(What you should do):
Bring together all lines of the material below that contain the string "with".

(Source material):
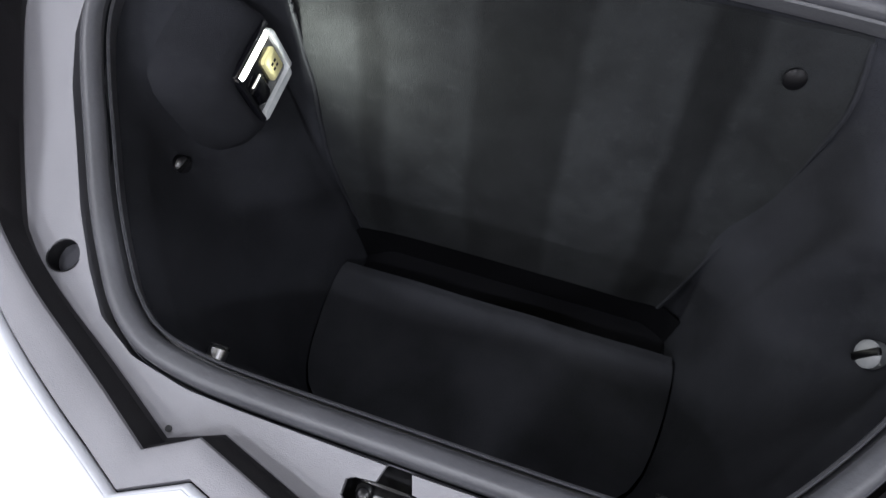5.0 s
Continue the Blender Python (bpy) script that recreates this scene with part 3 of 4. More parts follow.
rows = []
for u in surround_rows(-9.0, 9.0):
    pts = rail_section(u)
    rx, ry = ring_front(u)
    i = pts[-1]
    for f in (.06, .2, .4, .6, .8, .9, .97, 1.0):
        x, y = lerp(i.x, rx, f), lerp(i.y, ry, f)
        pts.append(Vector((x, y, z_trim(y) - (.016 if f == 1.0 else 0))))
    rows.append(pts)
surround = part("bay_surround", slab(rows, (0, 0, -.007), mat=lambda j: 1 if j < 2 else (2 if j in (7, 8, 9) else 0)), [TRIM, SOOT, BANDING], car, "dark grey plastic surround with a zigzag front", 35)
cross = [(-.012, .078), (.010, .078), (.017, .058), (.036, .056), (.043, .050), (.043, .036), (.036, .031), (.018, .031), (.010, .011), (-.010, .011), (-.018, .031), (-.038, .032), (-.045, .038), (-.045, .052), (-.038, .056), (-.018, .058)]
cut(surround, prism(bmesh.new(), cross[::-1], .55, .80))
for s in (1, -1):
    cut(surround, prism(bmesh.new(), circle(.0185, 28, (s * .410, .162), .95), .55, .80))
    bm = bmesh.new()
    disc(bm, (0, 0, 0), .0190, .012, 28, .002, Matrix.Translation((s * .409, .163, .6625)) @ Vector((s * .226, -.13, .965)).to_track_quat("Z", "Y").to_matrix().to_4x4())
    hole = part("stop_cup", bm, STOP, car, "round smooth rubber stop in its hole", 20)
    bm = bmesh.new()
    rows = [[Vector((s * .410 + r * math.cos(a), .162 + r * .95 * math.sin(a), z)) for r, z in ((.0183, .680), (.0195, .681), (.0195, .645), (.0183, .645))] for a in (2 * math.pi * i / 28 for i in range(28))]
    quads(bm, rows, close_u=True, close_v=True)
    part("stop_collar", bm, DARK, hole)
for x, y in ((0, .004), (.221, .040), (-.224, .039)):
    bm = bmesh.new()
    disc(bm, (x, y, z_trim(y) + .0008), .0033, .0016, 12)
    part("push_pin", bm, DARK, car)

# rails along the wings, behind the joint
for s in (1, -1):
    rows = []
    for u in surround_rows(9.03, 12.85):
        rows.append(rail_section(u * s))
    part("wing_rail", slab(rows, (0, 0, -.008), mat=lambda j: (1, 1, 0, 0, 0, 0, 0, 1, 1, 2, 1)[j]), [RAIL, SOOT, COWL], car, "dark plastic rail along the wing", 35)

# ---------------------------------------------------------------- latch
latch = bmesh.new()
box(latch, (0, .045, .632), (.10, .075, .006), .004)
latch = part("latch", latch, DARK, car, "black hood latch with bright steel claws")
for y, w in ((.033, .072), (.056, .066)):
    bm = bmesh.new()
    box(bm, (-.002, y, .643), (w, .003, .016), .001)
    part("claw_plate", bm, COWL if y < .05 else GLOSS, latch)
bm = bmesh.new()
box(bm, (-.004, .0445, .6485), (.030, .005, .005), .001)
box(bm, (.020, .0465, .6470), (.014, .004, .008), .001)
part("claw", bm, RIM, latch)
bm = bmesh.new()
prism(bm, [(.016, .036), (.030, .034), (.037, .040), (.036, .050), (.028, .054), (.024, .048), (.028, .044), (.024, .041), (.017, .043)], .641, .656, .002)
part("claw", bm, SATIN, latch)
bm = bmesh.new()
prism(bm, circle(.0065, 12, (-.029, .044)), .636, .653, .002)
part("claw", bm, SATIN, latch)
bm = bmesh.new()
box(bm, (-.030, .047, .644), (.014, .012, .014), .004)
part("spring", bm, RIM, latch)
bm = bmesh.new()
box(bm, (.0, .0165, .652), (.017, .004, .010), .001)
part("catch_tab", bm, STEEL, latch)

# ---------------------------------------------------------------- seal and luggage bay
PROFILE = [(.018, -.016), (.018, -.008), (.0168, -.007), (.0150, -.014), (.0134, .000), (.0128, .010), (.0100, .0160), (.0045, .0190), (-.0010, .0188), (-.0075, .0165), (-.0112, .0115),
           (-.0116, -.003), (-.0142, -.003), (-.0148, .0068), (-.0164, .0082), (-.0182, .0058), (-.0176, .0010), (-.0150, -.012)]
PROFILE = PROFILE[:4] + [(p.x, p.y) for p in curve([(a, b, 0) for a, b in PROFILE[4:11]], 3)] + PROFILE[11:]
bm = bmesh.new()
sweep(bm, RING, PROFILE)
seal = part("rubber_seal", bm, RUBBER, car, "thick dark rubber seal round the luggage bay", 30)

RIMS = [(0, .105), (.145, .105), (.215, .108), (.266, .119), (.304, .144), (.336, .182), (.369, .232), (.404, .296), (.437, .355), (.461, .409), (.471, .455),
        (.465, .499), (.442, .535), (.404, .564), (.335, .586), (.24, .596), (.12, .602), (0, .604)]
RIMS = [(lerp(a[0], b[0], .62), lerp(a[1], b[1], .62)) for a, b in zip(SEAL_MID, RIMS)]
HIGHS = [(0, .108), (.14, .108), (.208, .111), (.258, .121), (.296, .146), (.328, .184), (.361, .234), (.396, .296), (.420, .348), (.424, .385), (.402, .408),
         (.376, .425), (.356, .448), (.342, .482), (.318, .540), (.24, .580), (.12, .578), (0, .580)]
MIDS = [(0, .112), (.13, .112), (.20, .114), (.25, .122), (.290, .146), (.322, .186), (.354, .236), (.400, .290), (.424, .335), (.414, .378), (.372, .406),
        (.343, .425), (.338, .455), (.313, .490), (.298, .519), (.24, .543), (.12, .542), (0, .543)]
LOWS = [(0, .120), (.13, .120), (.19, .122), (.24, .130), (.275, .150), (.300, .186), (.322, .230), (.336, .272), (.340, .310), (.334, .345), (.322, .372),
        (.312, .398), (.306, .420), (.283, .444), (.263, .463), (.22, .476), (.12, .480), (0, .481)]
FLOORS = [(0, .128), (.12, .128), (.18, .129), (.225, .133), (.255, .148), (.272, .178), (.280, .214), (.285, .245), (.287, .280), (.288, .310), (.288, .335),
          (.287, .370), (.284, .405), (.277, .430), (.262, .446), (.19, .452), (.10, .454), (0, .454)]


# the corner beside the light unit falls back behind the rear board
POCKET_L = {13: (.302, .446), 14: (.290, .464)}
POCKET_H = {12: (.360, .448), 13: (.354, .482), 14: (.378, .532), 15: (.24, .580)}
POCKET_M = {7: (.385, .290), 8: (.402, .335), 9: (.392, .375), 10: (.360, .402), 13: (.336, .490), 14: (.352, .518), 15: (.24, .543)}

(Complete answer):
Continue the Blender Python (bpy) script that recreates this scene with part 3 of 4. More parts follow.
surround = part("bay_surround", slab(rows, (0, 0, -.007), mat=lambda j: 1 if j < 2 else (2 if j in (7, 8, 9) else 0)), [TRIM, SOOT, BANDING], car, "dark grey plastic surround with a zigzag front", 35)
latch = part("latch", latch, DARK, car, "black hood latch with bright steel claws")